Offices make it easier to keep track of these things, but thanks to project management software, you’ll also know what your remote employees are working on and avoid overlapping tasks.
› Trello is one of the most frequently used project management tools among organizations that offer remote work.
Its intuitive user interface makes it stand among many others, and the Kanban system of cards and boards makes management a breeze.
You will be able to organize the tasks through cards, boards, lists, and instantly see what’s going on and the status of each project and task.
Drag and drop options are awesome to move around tasks, projects, and teams.
› ProWorkflow caters to small, medium and large businesses alike, and is best for teams of 5 to 5000. It is an old player in the project management industry, thus, you can be assured of some well-curated standards.
It’s a full feature suite that goes outside regular project management frameworks and also offers invoice, time, communications and quotes tracking.
› Meistertask focuses on the time management aspect of remote team project management and uses the cards system for a quick overview.

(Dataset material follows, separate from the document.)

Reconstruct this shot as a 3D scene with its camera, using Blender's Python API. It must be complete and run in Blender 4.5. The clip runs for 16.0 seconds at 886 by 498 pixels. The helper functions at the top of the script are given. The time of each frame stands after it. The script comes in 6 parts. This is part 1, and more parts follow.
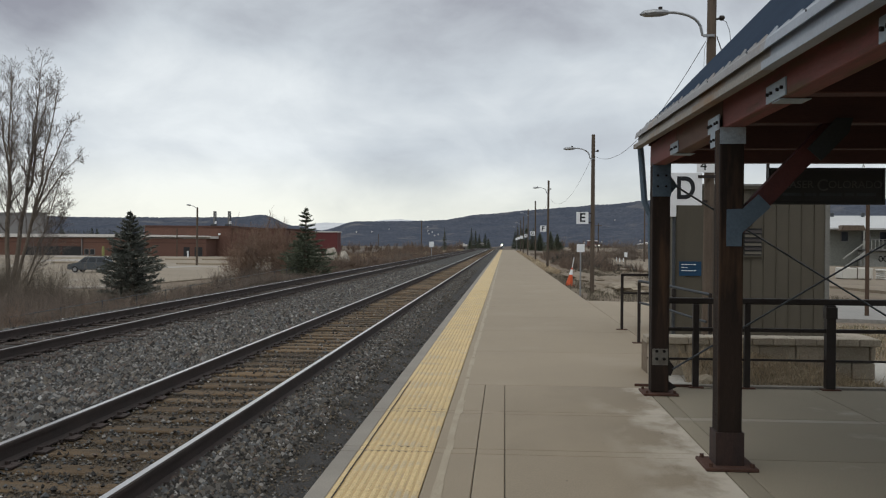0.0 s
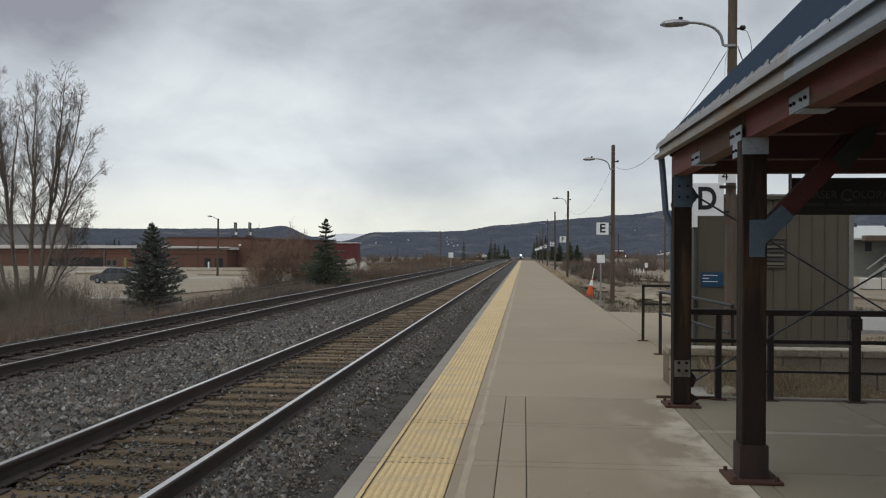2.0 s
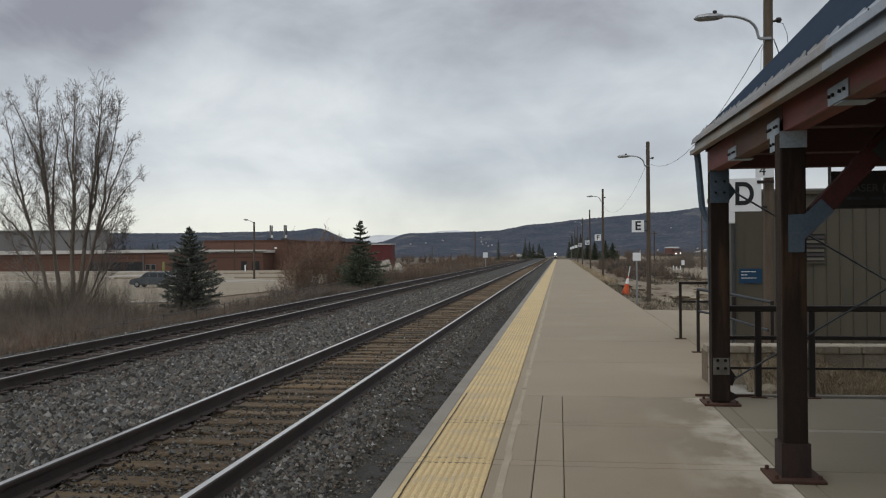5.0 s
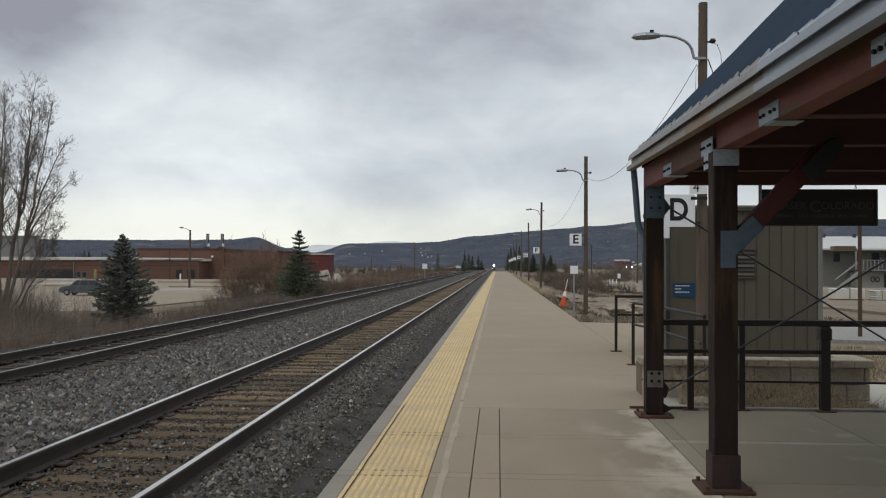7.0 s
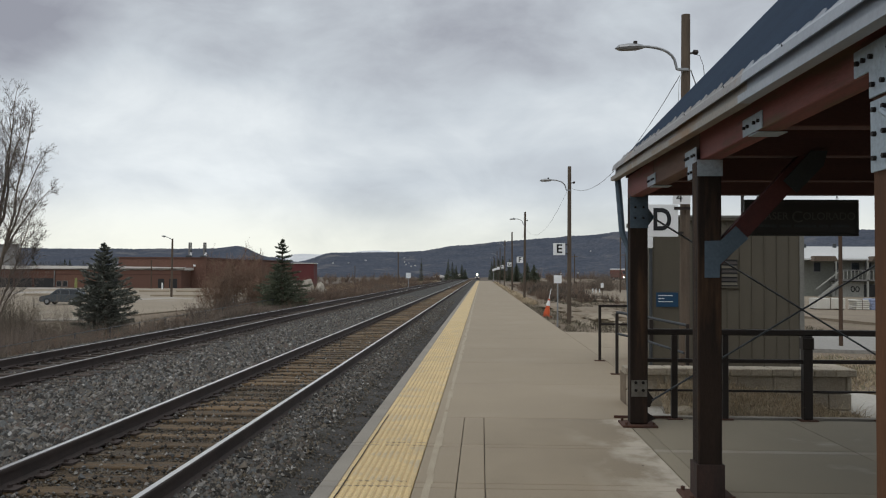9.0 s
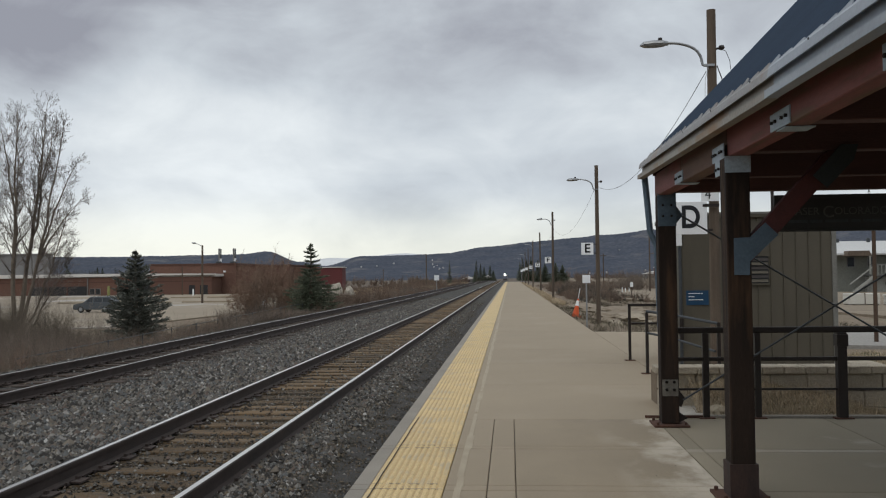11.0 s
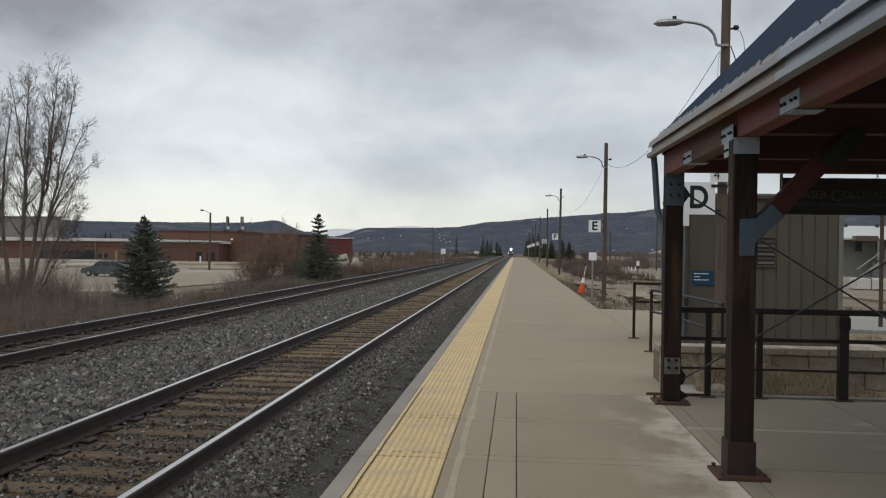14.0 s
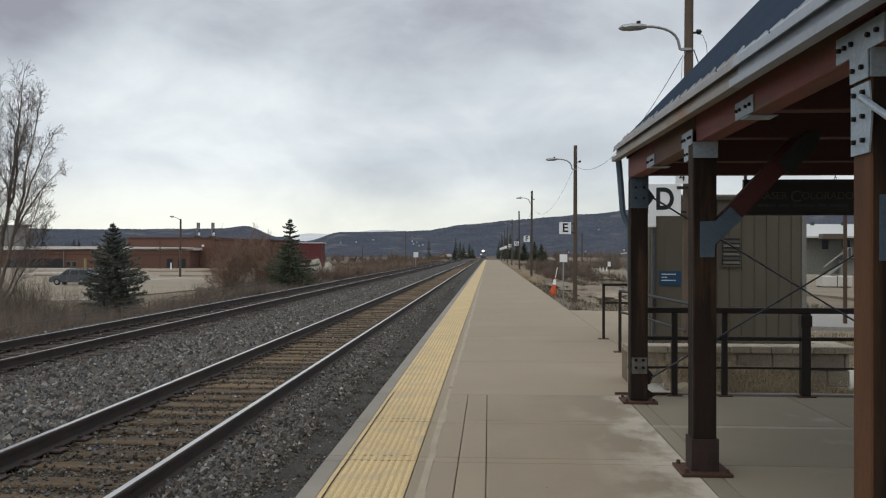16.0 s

It comes with powerful integration options and works with Zendesk, Slack, GitHub, and others.
Other tools that you can access in this category will include: Acteamo, Apollo, Asana, Basecamp, Blossom, Jira, Todo, Procore, Twoodo, G Suite, Worksection and many others.
» File Sharing and Access Control
For remote work setup to work, you need to have a great file management system that will allow all remote employees to access the files.
Cloud computing made this rather easy, but it can be tricky to find just the right fit for your needs - will you use it for work, or recruiting too?
Will you keep onboarding documentation there, or even training materials and videos?
Here are some popular file storage and sharing solutions to explore.
› Google Drive stands as one of the most popularly used tools because the base option is free and everyone has access to it.
It’s easy to use and gives avenues for sharing documents, spreadsheets, and presentations, editing, adding up comments and working simultaneously on the same document.
Each document will also have its very own chat that employees can use to discuss changes specific to that document.
› Dropbox centralizes the files in one place making them easy to be accessed and synced across multiple devices.
› Github is tailored for source code management. It helps in the collaboration, review, and management of codes as well as versions. Users access some collaboration features like task management, bug tracking, project wikis, and feature requests.
› Box is a paid file sharing service, so you might wonder why you should pay for a service if others are free. Well, Box comes with guaranteed security - high-level encryption of documents and files and is fully compliant with the most recent data processing regulations.
With it, you will get a set of powerful tools that give you full transparency on access, and set up specific parameters on who has access to your business data and what they can do with it.
› Huddle’s main focus is secure cloud collaboration for big companies and government agencies, but its file and document request feature is its major selling point.
In a Nutshell
The era of remote working is here. And it’s just a matter of a few years before most companies adopt this culture.
As a business owner, there are a lot of pros and cons you can derive from this setup.
Thus, before making that big decision, look at the various factors aforementioned, train yourself on using the tools, and watch your company grow by working global.